▸ JOB
Comb the records below for the string "with" and copy each line where it turns up.

Scene script records

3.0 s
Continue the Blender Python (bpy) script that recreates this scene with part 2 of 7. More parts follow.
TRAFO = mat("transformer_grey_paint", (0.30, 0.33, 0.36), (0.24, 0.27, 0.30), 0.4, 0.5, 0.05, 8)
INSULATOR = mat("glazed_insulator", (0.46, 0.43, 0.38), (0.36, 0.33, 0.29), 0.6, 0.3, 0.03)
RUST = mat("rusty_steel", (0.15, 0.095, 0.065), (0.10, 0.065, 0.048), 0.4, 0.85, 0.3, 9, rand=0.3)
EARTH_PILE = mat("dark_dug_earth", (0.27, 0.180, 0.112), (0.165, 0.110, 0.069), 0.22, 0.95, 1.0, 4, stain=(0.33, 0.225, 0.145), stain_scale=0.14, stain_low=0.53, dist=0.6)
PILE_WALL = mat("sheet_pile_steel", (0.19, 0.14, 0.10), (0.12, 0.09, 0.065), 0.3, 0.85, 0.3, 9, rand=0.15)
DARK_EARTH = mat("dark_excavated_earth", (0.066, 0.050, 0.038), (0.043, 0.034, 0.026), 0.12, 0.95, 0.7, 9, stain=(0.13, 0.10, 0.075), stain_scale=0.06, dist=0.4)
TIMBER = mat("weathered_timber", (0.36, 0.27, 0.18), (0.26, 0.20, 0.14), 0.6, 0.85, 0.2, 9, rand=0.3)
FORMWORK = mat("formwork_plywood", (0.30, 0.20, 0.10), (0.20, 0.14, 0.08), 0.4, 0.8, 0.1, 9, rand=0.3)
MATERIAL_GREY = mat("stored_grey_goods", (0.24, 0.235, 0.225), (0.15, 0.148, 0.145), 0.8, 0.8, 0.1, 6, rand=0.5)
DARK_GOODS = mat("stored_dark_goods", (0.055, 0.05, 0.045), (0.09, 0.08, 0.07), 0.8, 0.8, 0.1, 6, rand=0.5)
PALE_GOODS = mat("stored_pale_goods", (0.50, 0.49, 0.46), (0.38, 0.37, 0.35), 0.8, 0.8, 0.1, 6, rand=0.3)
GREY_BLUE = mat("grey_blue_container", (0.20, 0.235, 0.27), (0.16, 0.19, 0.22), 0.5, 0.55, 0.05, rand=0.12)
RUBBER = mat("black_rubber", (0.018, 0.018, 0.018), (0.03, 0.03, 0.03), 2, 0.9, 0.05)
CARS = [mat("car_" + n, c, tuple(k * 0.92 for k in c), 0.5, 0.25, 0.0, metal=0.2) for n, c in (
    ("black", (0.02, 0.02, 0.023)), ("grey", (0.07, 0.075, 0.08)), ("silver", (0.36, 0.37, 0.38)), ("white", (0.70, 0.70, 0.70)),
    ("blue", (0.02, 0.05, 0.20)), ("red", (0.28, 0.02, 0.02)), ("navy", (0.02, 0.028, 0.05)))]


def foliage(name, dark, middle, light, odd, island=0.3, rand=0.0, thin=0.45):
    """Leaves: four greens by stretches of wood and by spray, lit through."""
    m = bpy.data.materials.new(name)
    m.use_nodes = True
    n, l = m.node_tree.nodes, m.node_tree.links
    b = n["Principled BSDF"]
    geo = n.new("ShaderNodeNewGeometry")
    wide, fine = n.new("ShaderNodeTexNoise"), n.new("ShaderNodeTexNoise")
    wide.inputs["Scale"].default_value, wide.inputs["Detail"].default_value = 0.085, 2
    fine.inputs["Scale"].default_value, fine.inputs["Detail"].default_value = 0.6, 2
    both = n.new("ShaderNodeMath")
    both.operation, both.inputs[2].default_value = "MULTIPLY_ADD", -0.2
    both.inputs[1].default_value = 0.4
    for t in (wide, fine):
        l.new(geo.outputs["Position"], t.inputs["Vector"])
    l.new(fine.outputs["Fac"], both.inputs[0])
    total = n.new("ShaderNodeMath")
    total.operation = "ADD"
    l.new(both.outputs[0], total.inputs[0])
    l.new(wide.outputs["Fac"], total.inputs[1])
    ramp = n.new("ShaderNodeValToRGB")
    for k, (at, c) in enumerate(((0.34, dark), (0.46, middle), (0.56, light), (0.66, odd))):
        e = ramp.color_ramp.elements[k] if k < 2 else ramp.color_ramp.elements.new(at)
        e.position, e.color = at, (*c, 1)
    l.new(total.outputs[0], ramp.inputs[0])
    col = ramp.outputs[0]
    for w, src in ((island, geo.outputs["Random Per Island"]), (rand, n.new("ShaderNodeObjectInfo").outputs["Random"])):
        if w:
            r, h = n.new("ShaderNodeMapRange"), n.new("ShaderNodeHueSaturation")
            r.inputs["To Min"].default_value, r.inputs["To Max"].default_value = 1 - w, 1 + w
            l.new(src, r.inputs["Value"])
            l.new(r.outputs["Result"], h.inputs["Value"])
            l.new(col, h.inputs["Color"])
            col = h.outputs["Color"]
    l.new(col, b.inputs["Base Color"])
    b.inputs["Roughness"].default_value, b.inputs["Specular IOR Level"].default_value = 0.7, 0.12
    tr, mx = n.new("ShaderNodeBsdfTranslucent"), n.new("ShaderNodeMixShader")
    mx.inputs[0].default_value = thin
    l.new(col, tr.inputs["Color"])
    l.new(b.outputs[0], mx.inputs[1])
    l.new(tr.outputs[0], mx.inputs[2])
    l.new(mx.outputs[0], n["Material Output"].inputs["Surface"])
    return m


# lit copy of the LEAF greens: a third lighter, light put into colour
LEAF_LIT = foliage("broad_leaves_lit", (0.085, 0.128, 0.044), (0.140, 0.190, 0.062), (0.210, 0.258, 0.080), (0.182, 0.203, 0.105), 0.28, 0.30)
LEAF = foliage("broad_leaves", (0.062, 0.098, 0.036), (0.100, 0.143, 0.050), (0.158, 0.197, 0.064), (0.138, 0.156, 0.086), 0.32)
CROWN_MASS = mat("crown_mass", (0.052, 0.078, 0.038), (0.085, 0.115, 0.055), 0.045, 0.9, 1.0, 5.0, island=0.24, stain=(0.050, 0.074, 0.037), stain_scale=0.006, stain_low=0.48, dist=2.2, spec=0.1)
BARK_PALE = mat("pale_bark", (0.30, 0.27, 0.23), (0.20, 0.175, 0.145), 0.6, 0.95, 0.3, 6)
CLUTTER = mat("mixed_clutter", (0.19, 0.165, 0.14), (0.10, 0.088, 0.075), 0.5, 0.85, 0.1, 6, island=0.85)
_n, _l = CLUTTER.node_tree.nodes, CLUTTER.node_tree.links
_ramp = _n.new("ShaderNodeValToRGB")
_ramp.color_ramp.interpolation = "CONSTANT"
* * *
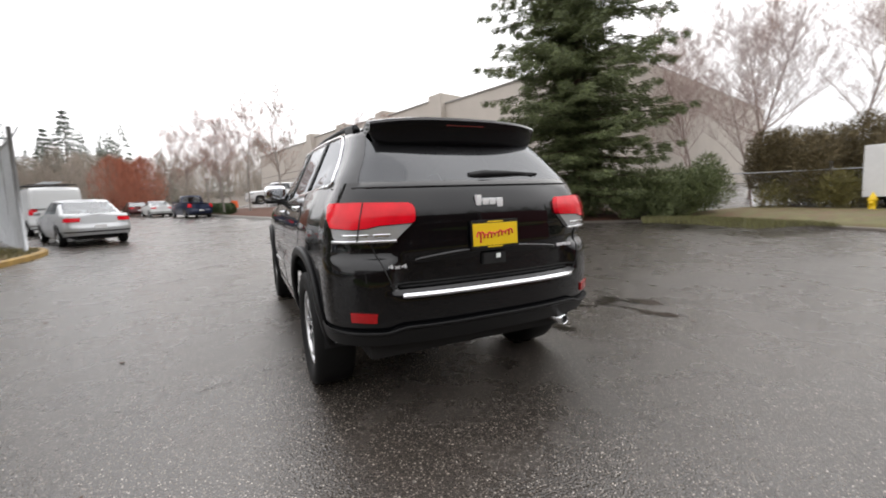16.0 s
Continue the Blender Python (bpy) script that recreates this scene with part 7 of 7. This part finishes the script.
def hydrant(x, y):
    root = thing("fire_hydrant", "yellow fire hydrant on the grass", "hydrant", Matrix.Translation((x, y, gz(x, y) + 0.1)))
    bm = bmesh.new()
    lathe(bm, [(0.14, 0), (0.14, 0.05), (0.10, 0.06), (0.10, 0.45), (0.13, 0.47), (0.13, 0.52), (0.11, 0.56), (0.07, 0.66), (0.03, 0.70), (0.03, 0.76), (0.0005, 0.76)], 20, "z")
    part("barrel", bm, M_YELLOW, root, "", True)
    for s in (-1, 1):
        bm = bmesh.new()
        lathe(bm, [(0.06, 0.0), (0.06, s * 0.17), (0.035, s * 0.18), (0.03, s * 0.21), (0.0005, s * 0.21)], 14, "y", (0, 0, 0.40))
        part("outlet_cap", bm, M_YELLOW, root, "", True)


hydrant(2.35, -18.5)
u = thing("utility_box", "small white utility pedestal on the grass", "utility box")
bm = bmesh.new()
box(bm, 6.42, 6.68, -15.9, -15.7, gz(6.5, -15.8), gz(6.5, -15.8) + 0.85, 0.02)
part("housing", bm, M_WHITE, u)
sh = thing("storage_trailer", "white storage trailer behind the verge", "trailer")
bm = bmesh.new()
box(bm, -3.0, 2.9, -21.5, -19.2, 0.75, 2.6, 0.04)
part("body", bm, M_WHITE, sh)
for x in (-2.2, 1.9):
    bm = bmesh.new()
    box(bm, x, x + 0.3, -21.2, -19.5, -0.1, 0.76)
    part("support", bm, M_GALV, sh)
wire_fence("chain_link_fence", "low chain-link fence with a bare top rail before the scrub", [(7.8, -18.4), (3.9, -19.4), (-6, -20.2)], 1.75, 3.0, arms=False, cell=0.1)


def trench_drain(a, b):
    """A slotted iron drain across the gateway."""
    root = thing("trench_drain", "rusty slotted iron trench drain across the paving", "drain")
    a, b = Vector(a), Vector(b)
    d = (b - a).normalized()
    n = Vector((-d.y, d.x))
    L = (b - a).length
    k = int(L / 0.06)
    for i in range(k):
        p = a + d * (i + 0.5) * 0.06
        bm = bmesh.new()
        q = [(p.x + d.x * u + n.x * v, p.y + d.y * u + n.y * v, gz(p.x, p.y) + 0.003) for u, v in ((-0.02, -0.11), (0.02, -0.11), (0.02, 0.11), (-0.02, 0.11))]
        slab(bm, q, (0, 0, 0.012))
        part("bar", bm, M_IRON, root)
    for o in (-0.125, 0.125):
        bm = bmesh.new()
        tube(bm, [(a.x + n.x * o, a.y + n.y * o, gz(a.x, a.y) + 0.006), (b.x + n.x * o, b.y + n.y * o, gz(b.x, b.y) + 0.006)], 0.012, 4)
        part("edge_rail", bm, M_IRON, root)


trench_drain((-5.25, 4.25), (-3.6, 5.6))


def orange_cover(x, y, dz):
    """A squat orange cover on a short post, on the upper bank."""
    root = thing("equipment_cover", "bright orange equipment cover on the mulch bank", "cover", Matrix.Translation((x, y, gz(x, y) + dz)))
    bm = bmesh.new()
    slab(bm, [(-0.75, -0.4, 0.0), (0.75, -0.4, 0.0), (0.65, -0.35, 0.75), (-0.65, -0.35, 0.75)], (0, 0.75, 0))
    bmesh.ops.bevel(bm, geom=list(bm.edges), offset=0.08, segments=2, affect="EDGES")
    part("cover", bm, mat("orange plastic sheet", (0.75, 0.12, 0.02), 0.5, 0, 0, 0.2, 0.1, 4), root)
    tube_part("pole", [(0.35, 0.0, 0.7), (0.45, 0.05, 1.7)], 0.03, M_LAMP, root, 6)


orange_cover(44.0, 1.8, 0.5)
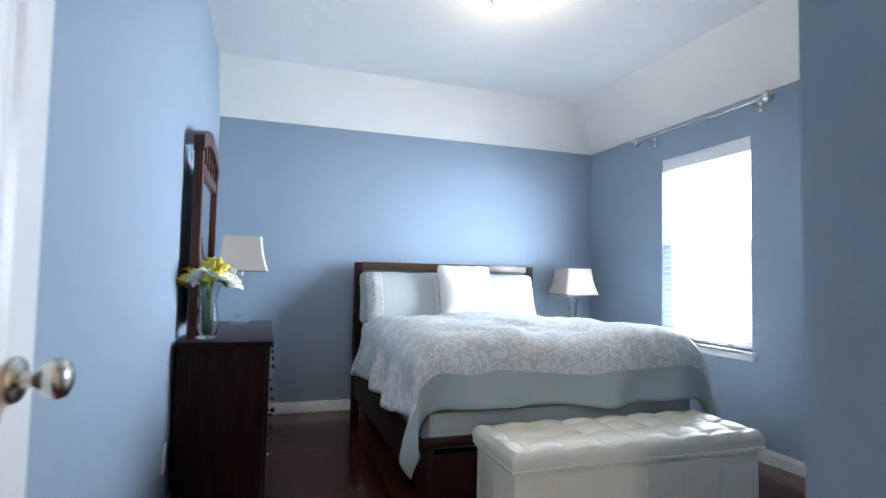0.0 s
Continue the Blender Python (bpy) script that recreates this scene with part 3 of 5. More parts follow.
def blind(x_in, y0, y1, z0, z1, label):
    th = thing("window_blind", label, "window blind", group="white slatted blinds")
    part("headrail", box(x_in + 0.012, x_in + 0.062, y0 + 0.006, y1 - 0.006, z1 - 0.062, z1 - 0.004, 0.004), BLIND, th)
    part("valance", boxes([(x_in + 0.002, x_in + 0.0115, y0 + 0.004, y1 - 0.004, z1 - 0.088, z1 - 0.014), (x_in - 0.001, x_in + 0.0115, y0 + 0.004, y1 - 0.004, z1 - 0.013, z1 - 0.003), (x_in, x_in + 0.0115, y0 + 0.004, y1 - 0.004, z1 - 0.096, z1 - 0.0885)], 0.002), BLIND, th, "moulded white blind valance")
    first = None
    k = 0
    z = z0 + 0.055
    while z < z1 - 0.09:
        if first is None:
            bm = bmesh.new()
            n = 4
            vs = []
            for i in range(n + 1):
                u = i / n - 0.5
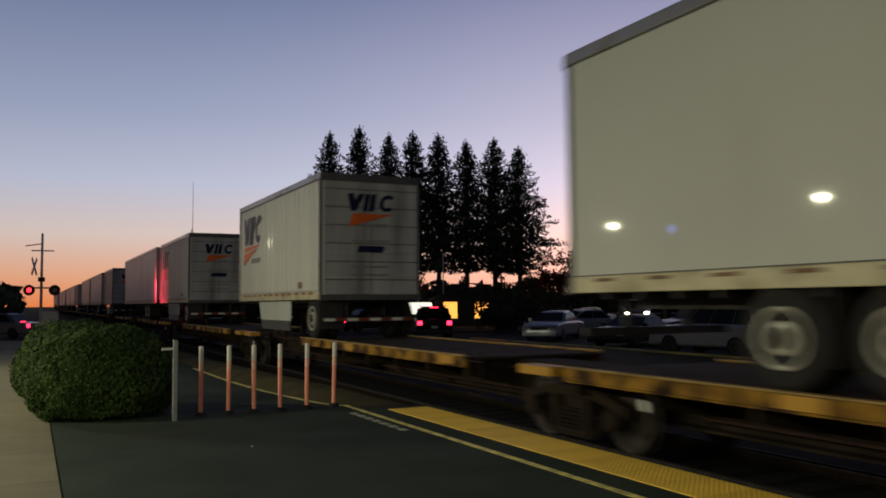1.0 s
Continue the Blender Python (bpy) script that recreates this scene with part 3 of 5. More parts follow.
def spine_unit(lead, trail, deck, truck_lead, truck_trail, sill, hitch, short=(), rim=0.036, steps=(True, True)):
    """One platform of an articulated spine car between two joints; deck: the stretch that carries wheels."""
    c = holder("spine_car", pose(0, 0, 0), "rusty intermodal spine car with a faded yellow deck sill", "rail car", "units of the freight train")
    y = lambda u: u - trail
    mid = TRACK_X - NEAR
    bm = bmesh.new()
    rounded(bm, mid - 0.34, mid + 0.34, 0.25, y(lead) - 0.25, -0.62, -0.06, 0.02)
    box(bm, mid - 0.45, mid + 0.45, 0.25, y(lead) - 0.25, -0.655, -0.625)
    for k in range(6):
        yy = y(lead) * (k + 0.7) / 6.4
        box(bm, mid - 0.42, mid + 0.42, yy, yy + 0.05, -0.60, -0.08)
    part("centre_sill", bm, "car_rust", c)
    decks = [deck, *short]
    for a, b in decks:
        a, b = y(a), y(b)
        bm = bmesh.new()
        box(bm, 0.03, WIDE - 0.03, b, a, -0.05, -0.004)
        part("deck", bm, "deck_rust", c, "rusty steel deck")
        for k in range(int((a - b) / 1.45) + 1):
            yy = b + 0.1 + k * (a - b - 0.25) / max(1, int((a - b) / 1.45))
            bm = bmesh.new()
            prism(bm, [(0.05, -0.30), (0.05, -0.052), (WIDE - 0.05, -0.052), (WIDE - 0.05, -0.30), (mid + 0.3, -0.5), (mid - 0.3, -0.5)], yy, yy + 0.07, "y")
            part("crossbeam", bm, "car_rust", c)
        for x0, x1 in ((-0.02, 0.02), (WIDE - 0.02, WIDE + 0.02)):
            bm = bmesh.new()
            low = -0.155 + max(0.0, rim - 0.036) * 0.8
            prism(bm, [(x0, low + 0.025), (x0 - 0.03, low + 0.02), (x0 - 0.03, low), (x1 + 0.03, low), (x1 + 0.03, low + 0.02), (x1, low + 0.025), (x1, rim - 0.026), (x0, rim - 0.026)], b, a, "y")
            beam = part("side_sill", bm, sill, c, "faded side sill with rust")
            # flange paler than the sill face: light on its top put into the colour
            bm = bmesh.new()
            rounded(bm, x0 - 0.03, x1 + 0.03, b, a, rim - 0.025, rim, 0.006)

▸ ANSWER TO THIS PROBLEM
Continue the Blender Python (bpy) script that recreates this scene with part 2 of 7. More parts follow.
Continue the Blender Python (bpy) script that recreates this scene with part 7 of 7. This part finishes the script.
wire_fence("chain_link_fence", "low chain-link fence with a bare top rail before the scrub", [(7.8, -18.4), (3.9, -19.4), (-6, -20.2)], 1.75, 3.0, arms=False, cell=0.1)
Continue the Blender Python (bpy) script that recreates this scene with part 3 of 5. More parts follow.
Continue the Blender Python (bpy) script that recreates this scene with part 3 of 5. More parts follow.
    c = holder("spine_car", pose(0, 0, 0), "rusty intermodal spine car with a faded yellow deck sill", "rail car", "units of the freight train")
            beam = part("side_sill", bm, sill, c, "faded side sill with rust")